Why are people mentioning DOV when there is no will?

Given there is no will, I am assuming that your mum and aunt get 50% each? Is your lump sum coming solely from your mums half, or is your aunt and mum giving you half each?

Assuming your lump sum is solely from your mum, she can give whatever she wishes, and it will only come into the IHT calcs if she dies within 7 years.

The first post from @22mumsynet gives the details of the tapering, and as she says, the lump sum would only attract IHT if it is above your mums nil rate band (currently 325k I think).

If the lump sum is likely to be close to the nil rate band, then maybe speak to parents about ensuring the gift comes from both parents, ie 162k each. The money may have to come from a joint account if they have one.

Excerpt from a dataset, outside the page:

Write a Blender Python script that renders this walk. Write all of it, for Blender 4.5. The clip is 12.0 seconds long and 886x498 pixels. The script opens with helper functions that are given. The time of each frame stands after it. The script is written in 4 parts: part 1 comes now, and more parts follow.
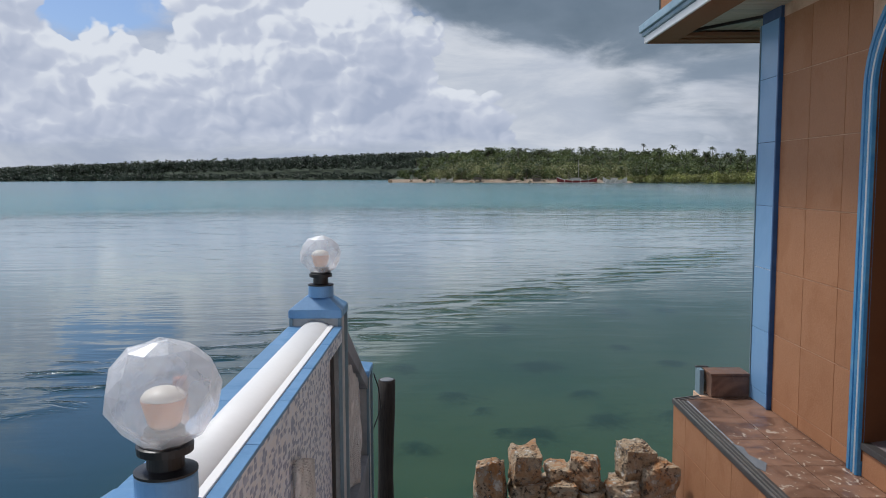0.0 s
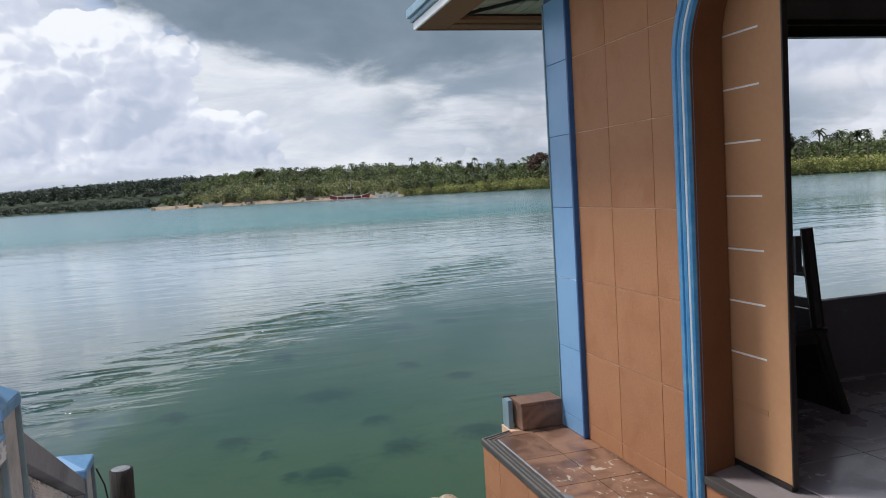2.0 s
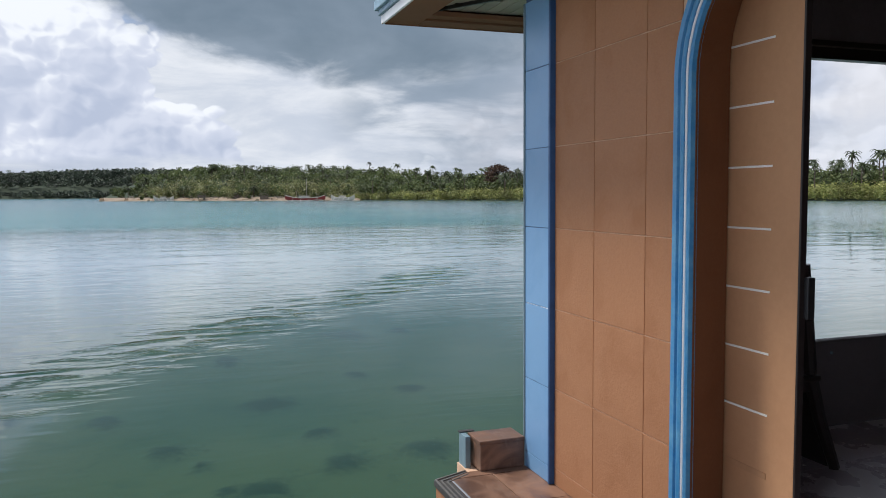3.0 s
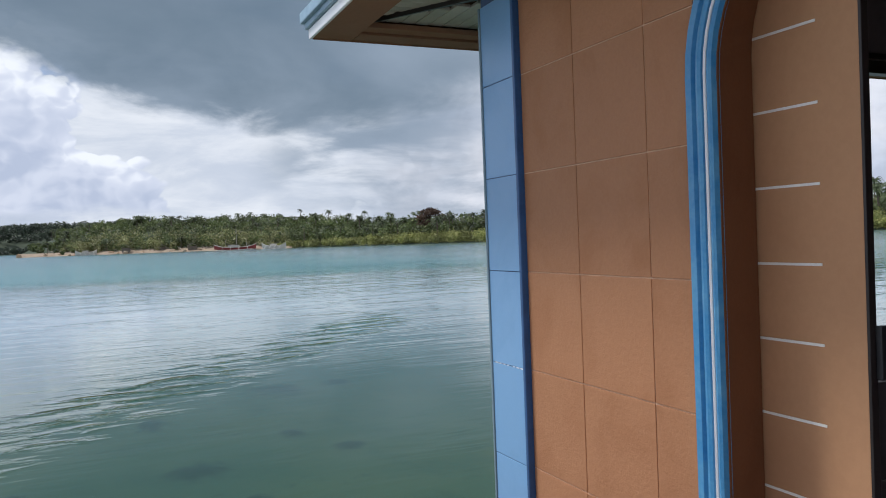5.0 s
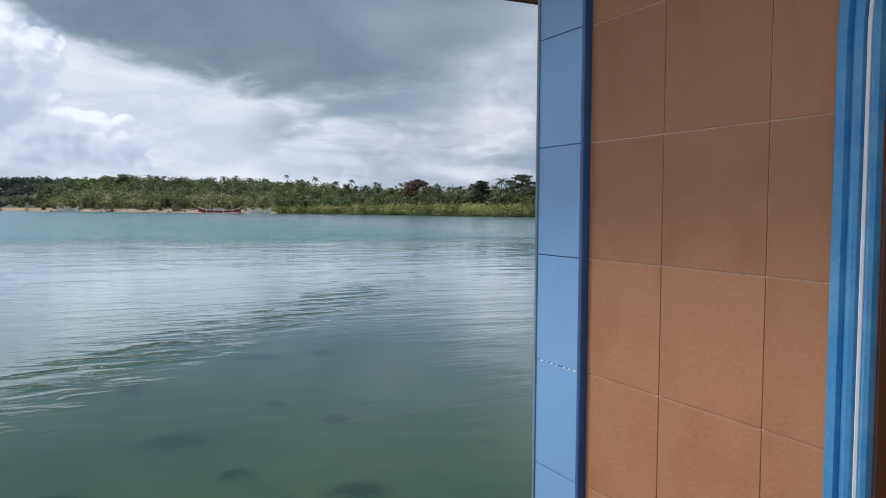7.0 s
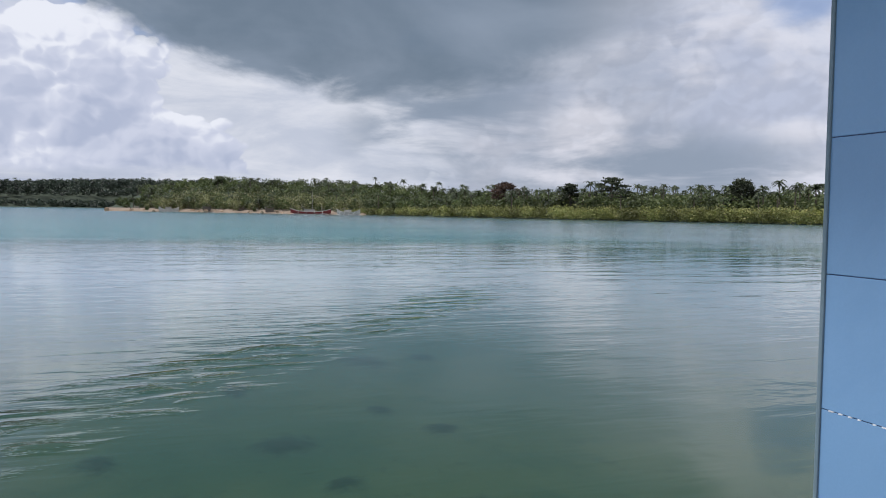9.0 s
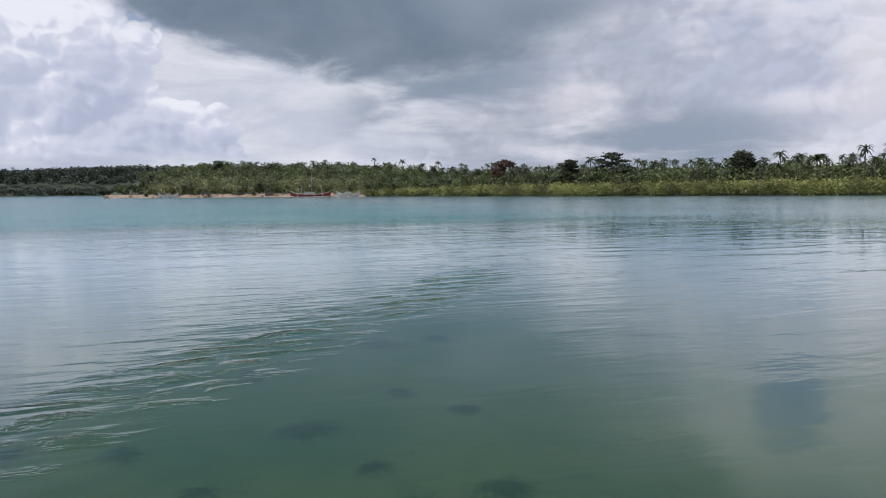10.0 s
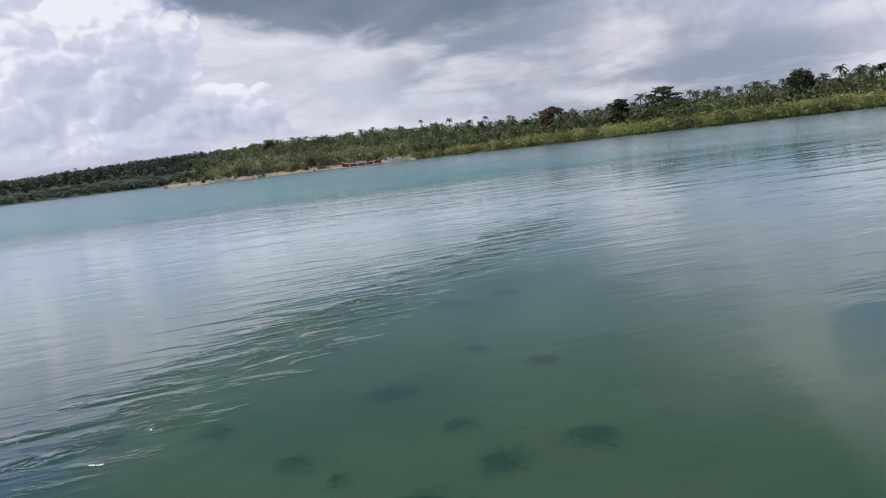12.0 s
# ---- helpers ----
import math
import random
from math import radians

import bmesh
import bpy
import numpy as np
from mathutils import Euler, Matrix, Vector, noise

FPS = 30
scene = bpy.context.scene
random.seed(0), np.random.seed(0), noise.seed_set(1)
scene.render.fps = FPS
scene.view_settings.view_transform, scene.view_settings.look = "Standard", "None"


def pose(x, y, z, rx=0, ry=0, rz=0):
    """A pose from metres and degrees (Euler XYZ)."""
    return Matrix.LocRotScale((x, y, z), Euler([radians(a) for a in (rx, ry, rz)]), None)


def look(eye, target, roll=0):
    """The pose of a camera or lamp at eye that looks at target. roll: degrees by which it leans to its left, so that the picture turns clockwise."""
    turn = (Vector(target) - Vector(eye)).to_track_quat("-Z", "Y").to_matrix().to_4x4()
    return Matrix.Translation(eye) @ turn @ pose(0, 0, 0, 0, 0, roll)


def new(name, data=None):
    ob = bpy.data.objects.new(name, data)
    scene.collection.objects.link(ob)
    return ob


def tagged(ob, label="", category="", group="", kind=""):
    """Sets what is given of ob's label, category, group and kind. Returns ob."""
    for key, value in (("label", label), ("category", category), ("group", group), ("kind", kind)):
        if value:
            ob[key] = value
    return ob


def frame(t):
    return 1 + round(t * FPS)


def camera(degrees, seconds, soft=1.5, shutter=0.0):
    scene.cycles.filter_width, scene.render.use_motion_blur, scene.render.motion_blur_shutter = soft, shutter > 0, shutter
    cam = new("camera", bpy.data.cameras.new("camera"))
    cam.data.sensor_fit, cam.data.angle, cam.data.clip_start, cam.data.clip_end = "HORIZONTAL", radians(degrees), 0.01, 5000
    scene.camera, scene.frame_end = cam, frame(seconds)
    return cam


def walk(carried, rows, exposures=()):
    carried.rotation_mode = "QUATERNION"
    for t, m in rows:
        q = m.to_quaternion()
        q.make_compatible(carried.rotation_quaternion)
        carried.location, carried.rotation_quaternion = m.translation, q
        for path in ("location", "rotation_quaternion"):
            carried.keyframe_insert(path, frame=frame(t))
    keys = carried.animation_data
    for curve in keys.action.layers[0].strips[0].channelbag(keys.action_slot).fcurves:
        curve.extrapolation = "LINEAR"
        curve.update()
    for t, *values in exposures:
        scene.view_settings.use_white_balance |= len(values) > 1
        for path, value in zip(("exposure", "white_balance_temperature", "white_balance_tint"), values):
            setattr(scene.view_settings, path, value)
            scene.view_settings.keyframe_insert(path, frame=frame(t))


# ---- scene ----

# ---------------------------------------------------------------- camera
cam = camera(59.1, 12.0, soft=1.0)
walk(cam, [
    (0, look((-2.048, -4.839, 1.599), (-2.060, -2.183, 1.356), -0.2)),
    (0.5, look((-2.025, -4.621, 1.599), (-1.903, -1.980, 1.260), -0.9)),
    (1, look((-1.999, -4.327, 1.572), (-1.639, -1.703, 1.259), -2.4)),
    (1.5, look((-1.957, -4.097, 1.585), (-1.325, -1.527, 1.263), -3.2)),
    (2, look((-1.888, -3.876, 1.564), (-1.156, -1.320, 1.356), -3.5)),
    (2.5, look((-1.849, -3.647, 1.581), (-1.045, -1.115, 1.357), -1.9)),
    (3, look((-1.792, -3.437, 1.587), (-0.909, -0.928, 1.399), -0.4)),
    (5, look((-1.619, -2.760, 1.572), (-0.521, -0.329, 1.528), -2.2)),
    (5.5, look((-1.577, -2.648, 1.581), (-0.449, -0.232, 1.547), -1.5)),
    (6, look((-1.563, -2.527, 1.584), (-0.461, -0.101, 1.452), 0.5)),
    (6.5, look((-1.583, -2.403, 1.584), (-0.439, 0.003, 1.445), 0.4)),
    (8.5, look((-1.747, -1.661, 1.580), (-0.703, 0.789, 1.460), 0.1)),
    (9, look((-1.840, -1.507, 1.585), (-0.967, 1.009, 1.453), 0.8)),
    (9.5, look((-2.053, -1.280, 1.591), (-1.225, 1.248, 1.419), 0.5)),
    (10, look((-2.130, -1.240, 1.595), (-1.259, 1.273, 1.393), -0.6)),
    (10.5, look((-2.165, -1.215, 1.595), (-1.246, 1.279, 1.371), -1.9)),
    (11, look((-2.190, -1.200, 1.593), (-1.245, 1.280, 1.333), -2.6)),
    (11.5, look((-2.210, -1.190, 1.589), (-1.405, 1.336, 1.289), -5.1)),
    (12, look((-2.230, -1.180, 1.584), (-1.559, 1.380, 1.251), -6.9)),
], exposures=[(0, -0.34, 6050, 10), (0.5, -0.22, 6100, 10), (1.0, -0.08, 6200, 10), (1.5, 0.0, 6250, 10), (3.0, 0.04, 6200, 10), (6.5, 0.04, 6050, 10), (8.5, -0.10, 6100, 12), (9.5, -0.16, 6150, 14), (12.0, -0.12, 6200, 15)])

# ---------------------------------------------------------------- sky and sun
world = bpy.data.worlds.new("sky")
scene.world = world
world.use_nodes = True
SUN_AZ, SUN_EL = -52.0, 59.0     # degrees; azimuth from +Y towards +X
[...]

You really don’t need advice but if you need some more info, the MSE forum is very good.

22mumsynet · 24/03/2024 08:59

Sailawaygirl · 23/03/2024 07:26

Thank you @Propertylover yes I am due to remortgage and as I am maternity leave my finances will look terrible !! So would like to put down a lump sum to help!

My parents are saying they are going to give me tax free allowance each ? ever year of 3k each year as well but I think this is separate to the potential inheritance gift but need to check. Last week they said they were going to give me it in small chucks because they were worried about tax. I don't mind them doing that if they feel it's best but because of remortgage a big lump would be helpful. I will suggest legal advice to them.

With a cash gift there is no actual tax to pay now. Only POTENTIAL tax if they die within 7 years and that depends on how much the gift is and how much the rest of their estate is worth. There could be none. There was more info in my pp. A DoV would remove the worry of potential tax. This CAN still be done if there was no Will.